April 4 marked the 51st anniversary of the assassination of Dr. Martin Luther King, Jr. in Memphis, Tennessee. To honor Dr. King’s memory, Pennsylvania Senate Democrats held numerous events across the state to celebrate Dr. King and announce a Call to Action in addressing poverty and economic insecurity in Pennsylvania.

At the time of his assassination, Dr. King had just launched the “Poor People’s Campaign.” The goal of the effort was to focus on the struggles of America’s poor. In fact, Dr. King was in Memphis supporting the sanitation workers’ strike.

For Dr. King, economic justice was the next step in fulfilling America’s ideal that all people are created equally. Giving poor and working-class men and women a chance to enjoy economic security fueled the man who believed the measure of true equality extended beyond desegregation.

A few days before his murder, Dr. King said this about poverty:

There is nothing new about poverty. What is new is that we now have the techniques and the resources to get rid of poverty. The real question is whether we have the will.”

Dr. King’s comments were accurate in March of 1968 and they remain true today. While we have the “techniques” and “resources,” we have lacked the “will.” Our failures couldn’t be any clearer today as poverty and economic insecurity still smother people from all walks of life.

According to the U.S. Census Bureau, more than 1.5 million Pennsylvanians (12.5 percent of our population) live in poverty, with Latinos (28.7 percent) and African-Americans (24.8 percent) accounting for more than half of the poverty population. More than 700,000 Pennsylvanians live in deep poverty, meaning that their annual income is less than 50 percent of the official poverty level for that individual or family. Nearly a quarter million of those living in deep poverty are children.

Poverty exists in our cities and small towns, in suburbs and rural areas of the state.
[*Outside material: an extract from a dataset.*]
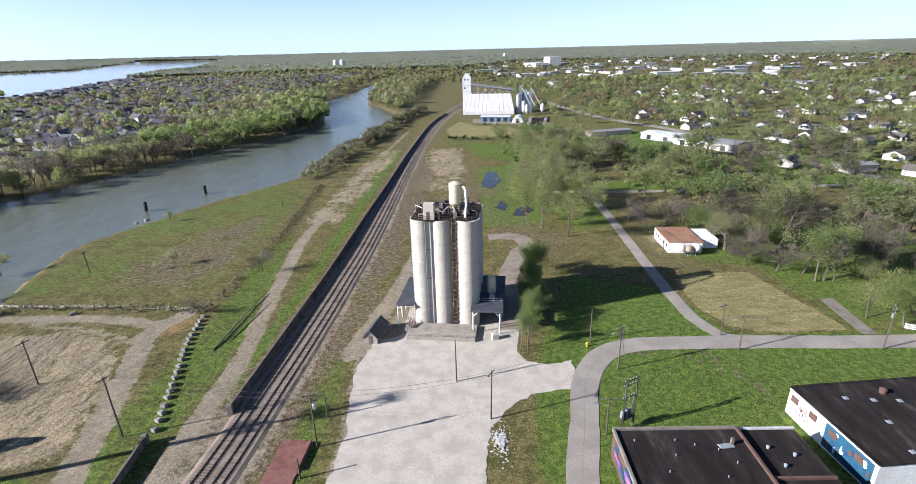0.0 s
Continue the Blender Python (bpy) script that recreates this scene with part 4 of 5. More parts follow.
for a, b in (((-24.3, 65.5, 10), (-58.2, 68.7, 11.4)), ((-58.2, 68.7, 11.4), (-84.5, 84, 9.4)), ((-84.5, 84, 9.4), (-111.5, 138.8, 6.9)), ((-24.3, 65.5, 10), (4.4, 71.3, 9.3)),
             ((4.4, 71.3, 9.3), (30.4, 85.1, 9.2)), ((30.4, 85.1, 9.2), (57.4, 91, 7.6)), ((57.4, 91, 7.6), (86.7, 90.3, 9.5)), ((26.3, 68.6, 9.6), (30.4, 85.1, 9.2)), ((56.4, 96.9, 7.3), (56, 131.3, 9.1)), ((56, 131.3, 9.1), (60.5, 174.5, 7.2))):
    for o in (-0.6, 0.6):
        cable((a[0] + o * 0.3, a[1] + o, a[2]), (b[0] + o * 0.3, b[1] + o, b[2]), 0.7)

# switch frame beside the road
sw = thing("switch_frame", "wooden two-pole electrical frame with transformers", "electrical frame", m=pose(27.0, 68.4, 0, 0, 0, 28))
for u in (-1.2, 1.2):
    part("post", Shape().tube((u, 0, -0.3), (u, 0, 10.2), 0.16, 0.11, 10), WOOD, sw)
for z in (9.6, 8.7, 6.4):
    arm = part("crossarm", Shape().box(0, 0.13, z, 3.4, 0.12, 0.16), WOOD, sw)
    for u in (-1.5, -0.9, -0.3, 0.3, 0.9, 1.5):
        part("insulator", Shape().lathe(u, 0.13, [(0.06, z + 0.15), (0.1, z + 0.25), (0.05, z + 0.42)], 8), PANEL_GREY, arm)
for u in (-0.9, -0.1, 0.7):
    part("transformer", Shape().lathe(u, 0.5, [(0.3, 2.2), (0.34, 2.3), (0.34, 3.4), (0.2, 3.55)], 12), PANEL_GREY, sw)
part("platform", Shape().box(0, 0.4, 2.0, 2.8, 1.1, 0.18), WOOD, sw)
for u in (-0.9, 0, 0.9):
    part("drop_lead", Shape().bar((u, 0.15, 6.4), (u, 0.4, 3.5), 0.05), PANEL_GREY, sw)


# ---- painted brick workshops ----
def mural(parent, pts, seed, cols):
    """Flat patches of wall paint on a wall from a to b, between two heights."""
    (ax, ay), (bx, by), z0, z1 = pts
    r = np.random.default_rng(seed)
    L = math.dist((ax, ay), (bx, by))
    ux, uy = (bx - ax) / L, (by - ay) / L
    nx, ny = uy, -ux
    for k in range(26):
        w, h = r.uniform(0.12, 0.3) * L * 0.5, r.uniform(0.15, 0.5) * (z1 - z0)
        cu, cz = r.uniform(w / 2, L - w / 2), r.uniform(z0 + h / 2, z1 - h / 2)
        m = 9
        poly = [(cu + w / 2 * math.cos(t) * r.uniform(0.6, 1), cz + h / 2 * math.sin(t) * r.uniform(0.6, 1)) for t in (2 * math.pi * i / m for i in range(m))]
        off = 0.02 + 0.003 * k
        part("paint_patch", Shape().add([(ax + ux * u + nx * off, ay + uy * u + ny * off, z) for u, z in poly], [tuple(range(m))]), cols[k % len(cols)], parent)


PAINTS = [plain("wall_paint_" + n, c, 0.7, big=1.5, fine=4, amount=0.3, relief=0) for n, c in
          (("turquoise", (0.02, 0.085, 0.14)), ("blue", (0.02, 0.055, 0.15)), ("pale", (0.62, 0.6, 0.55)), ("brown", (0.12, 0.07, 0.05)), ("pink", (0.35, 0.12, 0.25)), ("violet", (0.16, 0.09, 0.28)), ("orange", (0.5, 0.2, 0.07)))]


def flat_building(name, x0, y0, x1, y1, h, turn, wall_mat, label, pivot):
    s = thing(name, label, "building", m=Matrix.Translation((*pivot, 0)) @ pose(0, 0, 0, 0, 0, turn) @ Matrix.Translation((-pivot[0], -pivot[1], 0)))
    part("wall", Shape().box((x0 + x1) / 2, (y0 + y1) / 2, 0, x1 - x0, y1 - y0, h - 0.02), wall_mat, s)
    part("roof", Shape().box((x0 + x1) / 2, (y0 + y1) / 2, h, x1 - x0 - 0.5, y1 - y0 - 0.5, 0.06), TAR, s, "black tar roof with worn patches")
    return s


b1 = flat_building("workshop", 22.6, 24, 41.2, 62.5, 4.9, -0.5, BRICK, "flat brick workshop with a black tar roof and painted wall", (22.6, 62.5))
for a, b in (((22.6, 62.5), (41.2, 62.5)), ((22.6, 24), (22.6, 62.5)), ((41.2, 24), (41.2, 62.5))):
    d = math.dist(a, b)
    part("parapet", Shape().box((a[0] + b[0]) / 2, (a[1] + b[1]) / 2, 4.88, max(abs(a[0] - b[0]), 0.4) + 0.02, max(abs(a[1] - b[1]), 0.4) + 0.02, 0.45, cut=0.04), BRICK if a[0] > 30 else DARK_CONC, b1)
mural(b1, ((22.6, 62.3), (22.6, 36), 0.3, 4.7), 11, [PAINTS[1], PAINTS[0], PAINTS[5], PAINTS[4], PAINTS[0]])
for x, y in ((36.5, 58), (33.5, 59), (30, 57), (28, 54), (38, 55.5), (35.5, 53), (31, 60), (25, 60)):
    part("roof_vent", Shape().lathe(x, y, [(0.08, 4.95), (0.08, 5.2), (0.12, 5.25), (0.03, 5.35)], 8), PANEL_GREY, b1)
part("skylight", Shape().box(38.0, 58.8, 4.95, 2.2, 0.9, 0.16, 8, cut=0.05), PANEL_GREY, b1)
part("chimney", Shape().box(39.0, 59.2, 4.95, 0.4, 0.4, 1.1), RUST, b1)
b1b = flat_building("workshop", 41.6, 24, 50.2, 62.6, 4.5, -0.5, BRICK, "lower flat workshop with a dark tar roof", (41.6, 62.6))
part("parapet", Shape().box(45.9, 62.6, 4.48, 8.6, 0.35, 0.35, cut=0.04), SLATE, b1b)
part("fire_wall", Shape().box(45.9, 52.8, 4.5, 8.4, 0.4, 0.5, cut=0.05), BRICK, b1b)
for x, y in ((44, 58.5), (47, 57), (44.5, 55)):
    part("roof_vent", Shape().lathe(x, y, [(0.2, 4.55), (0.2, 4.9), (0.3, 4.95), (0.05, 5.15)], 8), PANEL_GREY, b1b)
b2 = flat_building("workshop", 55.4, 54.2, 92, 71.8, 5.1, 4.8, WHITE, "white-walled workshop with a black roof and wall paintings", (55.4, 71.8))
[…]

Allegheny County contains seven municipalities, in which more than half of the children live in poverty. In Carbon County – where coal once thrived – pockets of poverty now exist where industry once boomed. In central and western Pennsylvania counties like Cambria and Fayette, the poverty rate exceeds 15 percent. Across the northern tier, poverty rates are high and economic opportunity limited.
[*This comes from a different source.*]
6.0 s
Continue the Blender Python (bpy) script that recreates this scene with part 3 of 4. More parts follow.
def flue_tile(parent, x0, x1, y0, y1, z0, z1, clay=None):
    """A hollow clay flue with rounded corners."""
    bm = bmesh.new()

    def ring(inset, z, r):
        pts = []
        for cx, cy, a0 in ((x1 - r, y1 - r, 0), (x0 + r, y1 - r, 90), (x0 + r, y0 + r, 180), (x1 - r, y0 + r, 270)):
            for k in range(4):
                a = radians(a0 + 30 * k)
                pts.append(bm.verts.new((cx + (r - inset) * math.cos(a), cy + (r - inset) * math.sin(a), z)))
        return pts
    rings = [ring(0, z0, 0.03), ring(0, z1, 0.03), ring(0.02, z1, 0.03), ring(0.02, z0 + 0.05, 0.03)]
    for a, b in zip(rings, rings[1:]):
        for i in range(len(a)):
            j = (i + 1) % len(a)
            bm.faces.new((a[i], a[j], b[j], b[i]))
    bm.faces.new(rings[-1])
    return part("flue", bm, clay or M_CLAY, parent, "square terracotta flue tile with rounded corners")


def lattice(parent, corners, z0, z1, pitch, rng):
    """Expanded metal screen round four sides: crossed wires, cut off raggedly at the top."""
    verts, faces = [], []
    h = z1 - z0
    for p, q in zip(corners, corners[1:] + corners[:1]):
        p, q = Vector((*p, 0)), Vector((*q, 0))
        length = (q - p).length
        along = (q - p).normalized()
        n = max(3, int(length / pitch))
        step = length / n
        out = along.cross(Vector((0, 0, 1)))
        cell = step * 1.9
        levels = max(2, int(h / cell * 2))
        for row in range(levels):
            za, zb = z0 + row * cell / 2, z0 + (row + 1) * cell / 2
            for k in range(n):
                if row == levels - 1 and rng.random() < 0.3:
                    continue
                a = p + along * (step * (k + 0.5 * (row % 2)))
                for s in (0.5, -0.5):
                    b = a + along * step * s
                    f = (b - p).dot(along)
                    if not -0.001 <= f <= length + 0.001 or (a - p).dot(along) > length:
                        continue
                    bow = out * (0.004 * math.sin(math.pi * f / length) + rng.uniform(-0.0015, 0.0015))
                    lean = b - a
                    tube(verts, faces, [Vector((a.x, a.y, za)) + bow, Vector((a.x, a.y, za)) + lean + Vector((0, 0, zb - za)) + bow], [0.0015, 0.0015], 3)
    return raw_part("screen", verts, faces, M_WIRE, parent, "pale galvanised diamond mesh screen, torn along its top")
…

We also cannot forget the thousands of Pennsylvanians who are experiencing economic insecurity. Economic insecurity is the inability to cope with routine adverse life events while maintaining a decent standard of living. These are the folks living on the edge, one unexpected event from not being able to get by.
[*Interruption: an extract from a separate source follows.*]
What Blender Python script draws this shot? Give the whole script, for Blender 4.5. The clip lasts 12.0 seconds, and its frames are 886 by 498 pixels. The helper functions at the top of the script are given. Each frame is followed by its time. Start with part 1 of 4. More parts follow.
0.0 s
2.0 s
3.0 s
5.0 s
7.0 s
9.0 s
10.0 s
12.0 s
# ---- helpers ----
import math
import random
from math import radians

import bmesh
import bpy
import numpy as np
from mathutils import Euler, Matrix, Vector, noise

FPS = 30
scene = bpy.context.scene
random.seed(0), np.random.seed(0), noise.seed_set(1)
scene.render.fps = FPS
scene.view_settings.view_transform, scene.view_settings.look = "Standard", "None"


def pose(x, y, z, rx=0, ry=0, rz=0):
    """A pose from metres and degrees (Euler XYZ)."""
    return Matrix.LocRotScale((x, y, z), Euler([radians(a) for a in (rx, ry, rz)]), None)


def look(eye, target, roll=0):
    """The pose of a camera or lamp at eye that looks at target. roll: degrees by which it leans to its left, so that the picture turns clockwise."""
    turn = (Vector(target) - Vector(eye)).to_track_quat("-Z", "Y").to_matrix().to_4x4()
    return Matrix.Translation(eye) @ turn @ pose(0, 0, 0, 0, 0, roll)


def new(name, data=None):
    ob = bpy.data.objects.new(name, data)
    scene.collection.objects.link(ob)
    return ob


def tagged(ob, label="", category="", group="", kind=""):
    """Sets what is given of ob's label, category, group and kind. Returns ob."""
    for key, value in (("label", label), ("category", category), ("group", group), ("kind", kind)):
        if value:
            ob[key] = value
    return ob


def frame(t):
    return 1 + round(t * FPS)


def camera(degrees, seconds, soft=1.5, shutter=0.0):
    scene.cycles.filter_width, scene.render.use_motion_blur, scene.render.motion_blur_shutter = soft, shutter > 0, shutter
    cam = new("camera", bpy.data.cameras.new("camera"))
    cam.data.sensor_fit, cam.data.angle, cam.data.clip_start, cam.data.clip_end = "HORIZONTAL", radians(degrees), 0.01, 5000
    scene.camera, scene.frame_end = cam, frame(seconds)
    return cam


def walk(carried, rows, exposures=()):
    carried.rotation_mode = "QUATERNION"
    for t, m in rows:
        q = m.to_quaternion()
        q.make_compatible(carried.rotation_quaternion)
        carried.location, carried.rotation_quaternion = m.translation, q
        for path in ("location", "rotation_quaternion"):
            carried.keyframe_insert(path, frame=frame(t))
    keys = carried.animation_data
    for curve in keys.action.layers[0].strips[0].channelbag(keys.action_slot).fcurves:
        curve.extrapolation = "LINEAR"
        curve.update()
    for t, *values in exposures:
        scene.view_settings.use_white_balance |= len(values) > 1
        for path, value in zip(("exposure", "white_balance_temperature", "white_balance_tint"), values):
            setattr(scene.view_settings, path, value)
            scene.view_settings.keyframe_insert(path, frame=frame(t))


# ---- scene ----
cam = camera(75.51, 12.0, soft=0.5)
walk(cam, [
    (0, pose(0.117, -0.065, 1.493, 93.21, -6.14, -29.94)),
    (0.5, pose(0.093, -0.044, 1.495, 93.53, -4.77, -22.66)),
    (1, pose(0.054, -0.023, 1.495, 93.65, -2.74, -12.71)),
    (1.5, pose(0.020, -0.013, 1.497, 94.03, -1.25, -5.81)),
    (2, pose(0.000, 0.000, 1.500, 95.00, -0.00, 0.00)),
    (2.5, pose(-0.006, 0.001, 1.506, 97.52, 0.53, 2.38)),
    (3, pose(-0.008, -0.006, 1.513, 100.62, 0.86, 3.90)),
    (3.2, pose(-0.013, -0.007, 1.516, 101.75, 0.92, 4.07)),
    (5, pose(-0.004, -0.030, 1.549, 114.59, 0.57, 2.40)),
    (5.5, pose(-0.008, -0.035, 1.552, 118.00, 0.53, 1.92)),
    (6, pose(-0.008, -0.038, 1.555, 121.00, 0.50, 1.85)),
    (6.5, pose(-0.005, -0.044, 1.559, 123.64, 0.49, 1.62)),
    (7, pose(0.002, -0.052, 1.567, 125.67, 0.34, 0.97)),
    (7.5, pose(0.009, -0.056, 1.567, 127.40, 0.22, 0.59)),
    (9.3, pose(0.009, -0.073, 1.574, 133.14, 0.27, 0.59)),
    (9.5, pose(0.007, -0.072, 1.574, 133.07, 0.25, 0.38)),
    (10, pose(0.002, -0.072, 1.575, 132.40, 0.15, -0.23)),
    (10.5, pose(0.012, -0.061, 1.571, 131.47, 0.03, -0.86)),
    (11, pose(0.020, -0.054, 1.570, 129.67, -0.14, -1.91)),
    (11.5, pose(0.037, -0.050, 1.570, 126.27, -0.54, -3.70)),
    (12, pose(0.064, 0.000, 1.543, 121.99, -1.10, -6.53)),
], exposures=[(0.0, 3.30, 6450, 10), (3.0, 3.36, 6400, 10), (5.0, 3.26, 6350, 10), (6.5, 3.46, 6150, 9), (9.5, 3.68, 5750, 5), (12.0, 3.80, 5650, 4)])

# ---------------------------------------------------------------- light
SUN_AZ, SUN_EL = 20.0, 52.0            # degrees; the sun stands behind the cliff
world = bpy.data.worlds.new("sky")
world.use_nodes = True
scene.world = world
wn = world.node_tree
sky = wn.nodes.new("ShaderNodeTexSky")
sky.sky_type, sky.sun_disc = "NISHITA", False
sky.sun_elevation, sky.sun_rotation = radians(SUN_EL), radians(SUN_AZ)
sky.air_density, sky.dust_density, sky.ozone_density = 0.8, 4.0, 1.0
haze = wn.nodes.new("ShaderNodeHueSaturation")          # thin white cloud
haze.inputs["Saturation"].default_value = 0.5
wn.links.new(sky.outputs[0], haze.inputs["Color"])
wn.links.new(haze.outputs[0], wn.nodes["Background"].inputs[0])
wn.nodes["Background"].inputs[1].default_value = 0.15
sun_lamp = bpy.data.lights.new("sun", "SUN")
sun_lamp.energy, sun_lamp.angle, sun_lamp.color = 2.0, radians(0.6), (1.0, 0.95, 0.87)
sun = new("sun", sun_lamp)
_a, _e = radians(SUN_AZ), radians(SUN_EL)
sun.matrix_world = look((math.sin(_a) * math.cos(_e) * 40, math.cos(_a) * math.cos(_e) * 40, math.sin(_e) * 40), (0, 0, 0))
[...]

Just like the faces of poverty, the faces of economic insecurity are friends, neighbors, and family. They teach our children and care for our seniors. They are veterans and college students. They struggle, but work hard to support their families, contribute to our economy, and make our communities stronger.    

Why do they struggle? One reason is Pennsylvania’s $7.25/hr. minimum wage pays poverty wages. Despite holding multiple jobs, they live paycheck to paycheck. Here’s some more reasons they struggle: affordable housing is not available; child care is unaffordable; health care is not considered a human right; low wages lead to lower savings, higher debt, and insufficient or nonexistent retirement savings. They struggle because the system is stacked against them; just like it was on April 4, 1968.

In the decades after Dr. King’s senseless murder, we have repeatedly failed in our public policy responses to poverty and economic insecurity. That is unacceptable in the richest, most advanced country in the world. Yet, the income equality gap expands, and policies designed to enrich the few at the expense of the many abound. 

Senate Democrats are in the midst of 30 days honoring Dr. King’s legacy by reigniting his fight to lift children and families out of poverty and improve the economic security of Pennsylvanians. We need your help. We need your voice.

Help us carry Dr. King’s message of economic justice for everyone, regardless of race, gender, religion, where we live, or who we love, to Harrisburg. Contact your legislators. Tell them to increase the minimum wage, protect our health care, invest in our struggling communities and fund our schools. Tell them our citizens deserve paid sick leave, quality child care, affordable higher education and career and technical education. Tell them we deserve a justice system that is fair and just and that doesn’t criminalize poverty. Raise your voice for whatever issues you support.

The DREAMER may have been taken from us, but the DREAM must live on.